La période de confinement, avec la fermeture de certains commerces au public (tels que les bars, restaurants) a fait naître une légitime inquiétude de ces entreprises, qui sont souvent de toutes petites entreprises, pour leur trésorerie, voire même leur avenir, en raison du maintien d’au moins une partie de leurs charges, dont leurs loyers commerciaux.
Sans aucune rentrée financière, devoir régler le loyer des locaux commerciaux peut être véritablement impossible, et la crainte du locataire est de voir résilié son bail s’il ne règle pas son loyer, dès lors que son propriétaire n’aurait pas accepté de suspendre volontaire le paiement de ce loyer pendant la fermeture.
Cette inquiétude est encore plus forte sachant qu’à ce jour, aucune date n’a été arrêtée pour la réouverture.
Des discussions ont lieu actuellement entre l’Etat et les représentants de la banche CHR, mais l’Etat pourra difficilement imposer à des propriétaires privés de renoncer au règlement des loyers.
Pour autant, certains évoquent la possibilité de se servir de notre droit des obligations et du principe d’exception d’inexécution qui a été intégré dans le Code Civil pour pouvoir fonder pour le preneur, le non-paiement des loyers.
L’idée est la suivante :
Le principe d’exception d’inexécution, maintenant inscrit aux articles 1219 et 1220 du Code civil, est de permettre, dans un contrat synallagmatique à une partie de refuser l’exécution de son obligation :
« une partie peut refuser d’exécuter son obligation, alors même que celle-ci est exigible, si l’autre n’exécute pas la sienne et si cette inexécution est suffisamment grave. »
« Une partie peut suspendre l’exécution de son obligation dès lors qu’il est manifeste que son cocontractant ne s’exécutera pas à l’échéance et que les conséquences de cette inexécution sont suffisamment graves pour elle »
Le bailleur est tenu à une obligation de délivrance et de jouissance paisible du preneur. Il s’agit là d’une obligation essentielle du contrat, en contre partie de quoi le preneur est tenu au paiement du loyer.

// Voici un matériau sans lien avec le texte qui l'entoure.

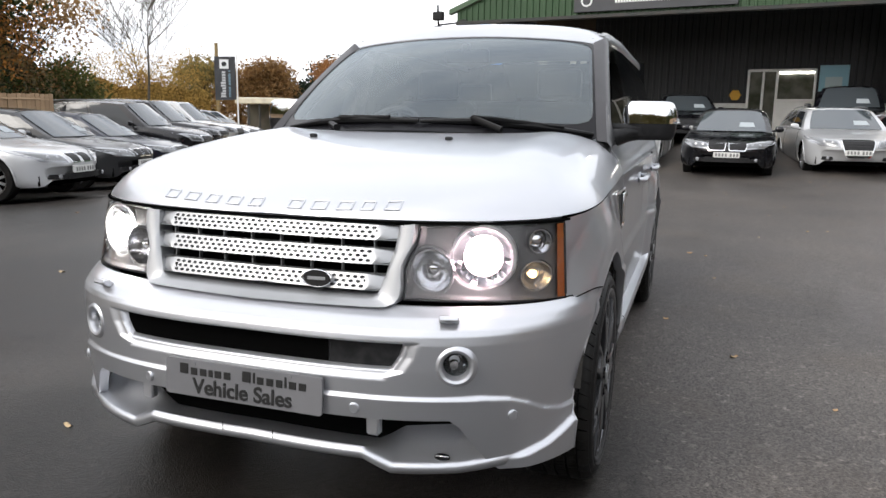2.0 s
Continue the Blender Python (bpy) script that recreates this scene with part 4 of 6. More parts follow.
# black border printed on the glass
s = Shape()
loop_o, loop_i = [], []
for k in range(96):
    a = 2 * math.pi * (k + 0.5) / 96
    ca, sa = math.cos(a), math.sin(a)
    q = max(abs(ca), abs(sa))
    uo, vo = ca / q, sa / q
    pw = 13.0
    rr = (abs(ca) ** pw + abs(sa) ** pw) ** (-1 / pw)
    ui, vi = rr * ca * 0.972, rr * sa
    vi = 0.5 + 0.5 * vi
    vi = 0.100 + (0.985 - 0.100) * vi
    loop_o.append((uo, 0.5 + 0.5 * vo))
    loop_i.append((ui, vi))
s.grid([[ws_pt(u, v, 0.002) for u, v in loop_o], [ws_pt((u + u2) / 2, (v + v2) / 2, 0.002) for (u, v), (u2, v2) in zip(loop_o, loop_i)], [ws_pt(u, v, 0.002) for u, v in loop_i]], loop=True)
part("glass_border", s, FRIT, g)

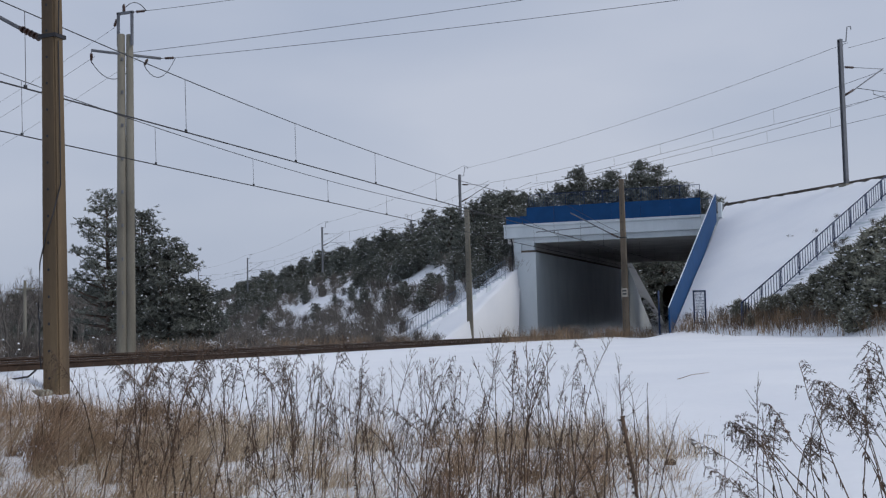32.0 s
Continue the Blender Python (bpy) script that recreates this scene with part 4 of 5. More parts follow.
def build_twin_pole():
    """Two spun-concrete columns side by side, with a steel head frame, a cross-arm and insulators."""
    po = thing("power_pole", pose(-22.0, 31.2, -0.3), "twin grey concrete power pole with a steel cross-arm", "power pole")
    for dx, r0, r1 in ((-0.125, 0.170, 0.115), (0.135, 0.155, 0.108)):
        bm = lathe(bmesh.new(), [(r0, -0.6), (r0, 0.0), (r1, 10.25), (r1 * 0.8, 10.27)], 20, "z", (0, 0, 0))
        c = part("column", bm, M_POLE_CONC, po)
        c.matrix_basis = pose(dx * 0.82, dx * 0.57, 0)
    for i in range(9):
        z = 1.0 + i * 1.05
        part("band", box(bmesh.new(), -0.02, 0.02, -0.2, -0.13, z, z + 0.1), M_STEEL, po)
    bm = bmesh.new()
    for dx in (-0.26, 0.25):
        box(bm, dx - 0.035, dx + 0.035, -0.04, 0.04, 9.9, 10.98, 0.005)
    box(bm, -0.3, 0.3, -0.04, 0.04, 10.92, 11.0, 0.005)
    part("head_frame", bm, M_STEEL, po, "galvanised head frame")
    bm = tube(bmesh.new(), [(-0.64, -0.86, 9.64), (0.70, 0.90, 9.62)], 0.045, 6)
    arm = part("cross_arm", bm, M_STEEL, po, "galvanised cross-arm")
    ends = [((-0.64, -0.86, 9.64), (-0.95, -0.45, 9.40)), ((0.70, 0.90, 9.62), (1.22, 0.95, 9.60)), ((0.25, 0, 10.95), (0.75, 0.05, 10.96)), ((-0.26, 0, 10.9), (-0.6, 0.25, 10.62)), ((0.45, 0.6, 9.62), (0.15, 0.8, 9.42))]
    for a, b in ends:
        bm = bmesh.new()
        a, b = Vector(a), Vector(b)
        tube(bm, [a, b], 0.012, 5)
        for k in (0.35, 0.5, 0.65, 0.8):
            o = a.lerp(b, k)
            tube(bm, [o, o + (b - a) * 0.05, o + (b - a) * 0.09], 0.05, 8, 0.03)
        part("insulator", bm, M_INSUL, po)
    bm = lathe(bmesh.new(), [(0.02, 11.0), (0.055, 11.05), (0.04, 11.1), (0.055, 11.15), (0.03, 11.25)], 10, "z", (-0.05, 0, 0))
    part("insulator", bm, M_INSUL, po)
    for a, b, sag in (((-0.95, -0.45, 9.40), (0.0, 0.3, 9.25), 0.45), ((1.22, 0.95, 9.60), (0.15, 0.8, 9.42), 0.5), ((-0.6, 0.25, 10.62), (0.75, 0.05, 10.96), -0.5)):
        bm = bmesh.new()
        a, b = Vector(a), Vector(b)
        tube(bm, [a.lerp(b, k / 10) - Vector((0, 0, sag * 4 * (k / 10) * (1 - k / 10))) for k in range(11)], 0.012, 4)
        part("jumper_loop", bm, M_WIRE, po, "looped jumper wire")
    return po


build_twin_pole()


def wire(name, a, b, r, sag, label, n=14, parent=None):
    bm = bmesh.new()
    a, b = Vector(a), Vector(b)
    tube(bm, [a.lerp(b, k / n) - Vector((0, 0, sag * 4 * (k / n) * (1 - k / n))) for k in range(n + 1)], r, 5)
    if parent is not None:
        return part(name, bm, M_WIRE, parent)
    return tagged(obj(name, bm, M_WIRE), label, "wire", "wires")


# feeder wires from the twin pole
for a, b, s in (((-21.25, 31.25, 10.66), (-6.0, 32.0, 11.6), 0.25), ((-21.9, 31.4, 9.42), (14.0, 31.5, 10.8), 0.35), ((-20.78, 32.15, 9.30), (20.0, 33.0, 10.45), 0.4),
                ((-22.6, 31.45, 10.3), (-55.0, 52.0, 9.8), 0.3), ((-22.95, 30.95, 9.32), (-55.0, 52.0, 8.9), 0.3), ((-21.85, 31.8, 9.38), (-58.0, 56.0, 8.2), 0.3)):
    wire("feeder_wire", a, b, 0.008 if b[0] > -10 else 0.005, s, "thin dark power line wire")


def build_catenary(x, supports, z_c, z_m, sag, label):
    """Messenger, twin contact wires and droppers over one track."""
    cat = thing("overhead_line", pose(0, 0, 0), label, "overhead line", "overhead lines")
    for ya, yb in zip(supports, supports[1:]):
        wire("messenger_wire", (x, ya, z_m), (x, yb, z_m), 0.0115, sag, "", 20, cat)
        n = max(3, int((yb - ya) / 5.2))
        for i in range(n):
            k = (i + 0.5) / n
            y = ya + (yb - ya) * k
            bm = tube(bmesh.new(), [(x, y, z_m - sag * 4 * k * (1 - k)), (x, y + 0.04, z_c + 0.03)], 0.006, 4)
            box(bm, x - 0.02, x + 0.02, y, y + 0.06, z_c, z_c + 0.07)
            part("dropper", bm, M_WIRE, cat)
    for dx in (-0.02, 0.03):
        wire("contact_wire", (x + dx, supports[0], z_c), (x + dx, supports[-1], z_c), 0.009, 0, "", 4, cat)
    return cat


build_catenary(TRACK_NEAR, (-40, 15.3, 59.6, 110), 5.15, 6.78, 0.64, "near track's overhead line with droppers")
build_catenary(TRACK_FAR, (-30, 20.0, 64.5, 110), 5.26, 6.75, 0.70, "far track's overhead line with droppers")


# high line: steel masts and wires
UP_TRACK = Vector((0.733, 0.68))


def build_mast(x, y, z, h, arm=1, label="grey steel overhead line mast with a bracket arm"):
    ms = thing("line_mast", pose(x, y, z, 0, 0, 43 if arm > 0 else 223), label, "mast", "masts of the high line")
    half = [(0.10, 0.11), (0.10, 0.09), (0.012, 0.09), (0.012, -0.09), (0.10, -0.09), (0.10, -0.11)]
    bm = prism(bmesh.new(), [(a, b, -0.4) for a, b in half + [(-a, -b) for a, b in half]], (0, 0, h + 0.4))
    part("column", bm, M_STEEL, ms)
    part("footing", box(bmesh.new(), -0.3, 0.3, -0.3, 0.3, -0.6, 0.22, 0.04), M_POLE_CONC, ms, "concrete footing")
    bm = tube(bmesh.new(), [(0.1, 0, h - 0.15), (0.42, 0, h - 0.1), (0.55, 0, h + 0.75), (0.8, 0, h + 0.78), (0.82, 0, h + 0.6)], 0.03, 6)
    part("top_hook", bm, M_STEEL, ms)
    bm = tube(bmesh.new(), [(0.14, 0, 5.15), (0.9, 0, 5.55), (3.0, 0, 6.85)], 0.034, 6)
    tube(bm, [(0.14, 0, 6.75), (2.95, 0, 6.82)], 0.018, 5)
    part("bracket_arm", bm, M_STEEL, ms)
    for a, b in (((0.2, 0, 5.18), (0.8, 0, 5.5)), ((0.3, 0, 6.75), (0.85, 0, 6.765))):
        part("insulator", tube(bmesh.new(), [a, Vector(a).lerp(Vector(b), 0.5), b], 0.065, 8), M_INSUL, ms)
    bm = tube(bmesh.new(), [(1.0, 0, 5.62), (3.4, 0, 5.5)], 0.022, 5)
    tube(bm, [(2.2, 0, 5.55), (2.2, 0, 5.35), (3.3, 0, 5.15)], 0.018, 5)
    part("steady_arm", bm, M_STEEL, ms)
    return ms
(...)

Cette obligation de délivrance oblige le bailleur à délivrer un local permettant l’exploitation du commerce et que le preneur puisse jouir utilement et paisiblement de ce local pendant tout le contrat. Il s’agirait d’une obligation de résultat.
Pendant le confinement, du fait de la fermeture administrative des locaux, cette délivrance n’est plus assurée par le bailleur et il ne pourra revenir sur l’impossibilité de délivrer les lieux sur toute la période pendant laquelle la fermeture administrative a eu lieux.

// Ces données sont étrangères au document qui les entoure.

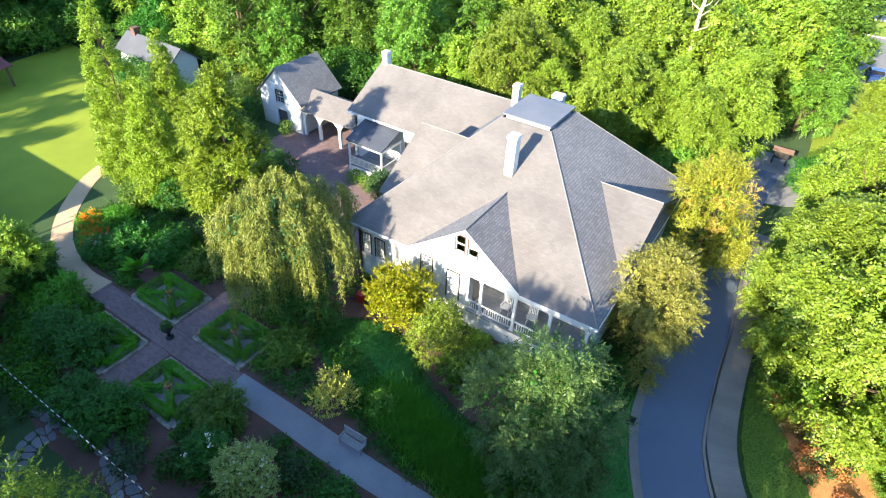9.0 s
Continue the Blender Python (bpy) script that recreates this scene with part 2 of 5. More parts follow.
# ---- building helpers ----
def mesh_ob(name, bm, mats, parent=None, label="", smooth=False):
    me = bpy.data.meshes.new(name)
    bm.normal_update()
    bm.to_mesh(me)
    bm.free()
    for m in (mats if isinstance(mats, (list, tuple)) else [mats]):
        me.materials.append(m)
    if smooth:
        me.polygons.foreach_set("use_smooth", [True] * len(me.polygons))
    ob = new(name, me)
    if parent is not None:
        ob.parent = parent
        ob.matrix_parent_inverse = Matrix.Translation(-base_of(parent))
    if label:
        tagged(ob, label)
    return ob


def base_of(ob):
    """The place of the root above ob, whose parts are built in world metres."""
    while ob.parent is not None:
        ob = ob.parent
    return Vector(ob.location) if ob.type == "EMPTY" else Vector((0, 0, 0))


def part(name, bm, material, parent, label=""):
    ob = mesh_ob(name, bm, material)
    ob.parent = parent
    if parent.type == "EMPTY":
        ob.matrix_parent_inverse = Matrix.Translation(-Vector(parent.location))
    if label:
        tagged(ob, label)
    return ob


def thing(name, place, label, category, group="", kind=""):
    e = new(name)
    e.location = place
    e.empty_display_size = 0.3
    return tagged(e, label, category, group, kind)


def box(bm, x0, x1, y0, y1, z0, z1, bevel=0.0):
    vs = [bm.verts.new((x, y, z)) for z in (z0, z1) for x, y in ((x0, y0), (x1, y0), (x1, y1), (x0, y1))]
    fs = [bm.faces.new([vs[i] for i in q]) for q in ((3, 2, 1, 0), (4, 5, 6, 7), (0, 1, 5, 4), (1, 2, 6, 5), (2, 3, 7, 6), (3, 0, 4, 7))]
    if bevel:
        es = list({e for f in fs for e in f.edges})
        bmesh.ops.bevel(bm, geom=es, offset=bevel, segments=1, affect="EDGES")
    return bm


def box_bm(*a, bevel=0.0):
    return box(bmesh.new(), *a, bevel=bevel)


def slab(bm, pts, thick):
    """A sloping slab: its upper face through pts (counter-clockwise from above)."""
    up = [bm.verts.new(p) for p in pts]
    lo = [bm.verts.new((p[0], p[1], p[2] - thick)) for p in pts]
    k = len(pts)
    bm.faces.new(up)
    bm.faces.new(lo[::-1])
    for i in range(k):
        j = (i + 1) % k
        bm.faces.new((up[i], lo[i], lo[j], up[j]))
    return bm


def tube(bm, pts, radii, seg=6):
    rings = []
    for i, p in enumerate(pts):
        a = Vector(pts[max(i - 1, 0)])
        b = Vector(pts[min(i + 1, len(pts) - 1)])
        d = (b - a).normalized()
        u = d.orthogonal().normalized()
        v = d.cross(u)
        rings.append([bm.verts.new(Vector(p) + (u * math.cos(2 * math.pi * k / seg) + v * math.sin(2 * math.pi * k / seg)) * radii[i]) for k in range(seg)])
    for r, s in zip(rings, rings[1:]):
        for k in range(seg):
            bm.faces.new((r[k], r[(k + 1) % seg], s[(k + 1) % seg], s[k]))
    bm.faces.new(rings[-1])
    bm.faces.new(rings[0][::-1])
    return bm


def lathe(bm, profile, cx, cy, seg=14):
    rings = [[bm.verts.new((cx + r * math.cos(2 * math.pi * k / seg), cy + r * math.sin(2 * math.pi * k / seg), z)) for k in range(seg)] for r, z in profile]
    for a, b in zip(rings, rings[1:]):
        for k in range(seg):
            bm.faces.new((a[k], a[(k + 1) % seg], b[(k + 1) % seg], b[k]))
    bm.faces.new(rings[-1])
    bm.faces.new(rings[0][::-1])
    return bm


def wall_bm(along, const, u0, u1, z0, top, thick, holes=(), extra=()):
    """A wall with openings through it. along: 'x' or 'y'; const: its outer plane; thick: signed, towards the inside; top(u): its height."""
    bm = bmesh.new()
    us = sorted({u0, u1, *extra, *[h for o in holes for h in o[:2]]})
    for a, b in zip(us, us[1:]):
        cuts = sorted([(o[2], o[3]) for o in holes if o[0] <= a + 1e-6 and o[1] >= b - 1e-6])
        low = z0
        spans = []
        for c0, c1 in cuts:
            spans.append((low, low, c0, c0))
            low = c1
        spans.append((low, low, top(a), top(b)))
        for za, zb, ta, tb in spans:
            if ta - za < 1e-4 and tb - zb < 1e-4:
                continue
            def at(u, z, w):
                return (u, const + w, z) if along == "x" else (const + w, u, z)
            q = [bm.verts.new(at(u, z, w)) for w in (0, thick) for u, z in ((a, za), (b, zb), (b, tb), (a, ta))]
            for f in ((0, 1, 2, 3), (7, 6, 5, 4), (0, 4, 5, 1), (1, 5, 6, 2), (2, 6, 7, 3), (3, 7, 4, 0)):
                bm.faces.new([q[i] for i in f])
    bmesh.ops.remove_doubles(bm, verts=bm.verts, dist=1e-4)
    bmesh.ops.recalc_face_normals(bm, faces=bm.faces)
    return bm


def catmull(pts, steps=10):
    p = [Vector(q) for q in pts]
    p = [2 * p[0] - p[1], *p, 2 * p[-1] - p[-2]]
    out = []
    for i in range(1, len(p) - 2):
        for k in range(steps):
            t = k / steps
            out.append(0.5 * ((2 * p[i]) + (p[i + 1] - p[i - 1]) * t + (2 * p[i - 1] - 5 * p[i] + 4 * p[i + 1] - p[i + 2]) * t * t + (3 * p[i] - p[i - 1] - 3 * p[i + 1] + p[i + 2]) * t ** 3))
    return [*out, p[-2]]


def strip_bm(left, right, z, depth=0.0, steps=10, wobble=0.0):
    """A flat strip between two smooth lines, with a skirt of the given depth."""
    a, b = catmull(left, steps), catmull(right, steps)
    n = min(len(a), len(b))
    a = [a[round(i * (len(a) - 1) / (n - 1))] for i in range(n)]
    b = [b[round(i * (len(b) - 1) / (n - 1))] for i in range(n)]
    bm = bmesh.new()
    rnd = random.Random(len(left) * 31 + int(abs(left[0][0]) * 7))
    def pt(v):
        return (v.x + rnd.uniform(-wobble, wobble), v.y + rnd.uniform(-wobble, wobble))
    rows = [(pt(p), pt(q)) for p, q in zip(a, b)]
    va = [bm.verts.new((*p, z)) for p, _ in rows]
    vb = [bm.verts.new((*q, z)) for _, q in rows]
    for i in range(n - 1):
        bm.faces.new((va[i], va[i + 1], vb[i + 1], vb[i]))
    if depth:
        la = [bm.verts.new((*p, z - depth)) for p, _ in rows]
        lb = [bm.verts.new((*q, z - depth)) for _, q in rows]
        for i in range(n - 1):
            bm.faces.new((la[i], la[i + 1], va[i + 1], va[i]))
            bm.faces.new((vb[i], vb[i + 1], lb[i + 1], lb[i]))
    bmesh.ops.recalc_face_normals(bm, faces=bm.faces)
    for f in bm.faces:
        if abs(f.normal.z) > 0.9 and f.normal.z < 0:
            f.normal_flip()
    return bm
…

Certes, cela n’est pas dû à une faute de sa part, et sa responsabilité contractuelle ne saurait être engagée.
Pour autant, la jurisprudence a pu admettre que l’absence de faute n’empêche pas l’absence de résultat promis, ce qui, en présence d’une obligation de résultat, caractérise la non-exécution de l’obligation.
Du fait du non-respect de cette obligation essentielle du bailleur, le preneur pourrait ainsi se prévaloir de cette situation pour considérer qu’il est lui-même libéré de sa propre obligation de règlement du loyer pendant cette période.
Une réserve peut néanmoins être relevée quant à la possibilité de celui tenu à une obligation de résultat, de s’exonérer de l’absence de réalisation de son obligation par le cas de force majeure. L’appréciation de la force majeure répond cependant à des conditions appréciées très strictement par la jurisprudence. Par ailleurs, si cela justifierait l’absence de faute du bailleur et de l’engagement de sa responsabilité contractuelle, cela n’empêcherait pas de faire jouer l’exception d’inexécution pour rétablir l’équilibre du contrat et des obligations réciproques, tant que le bailleur ne peut pas assurer sa propre obligation.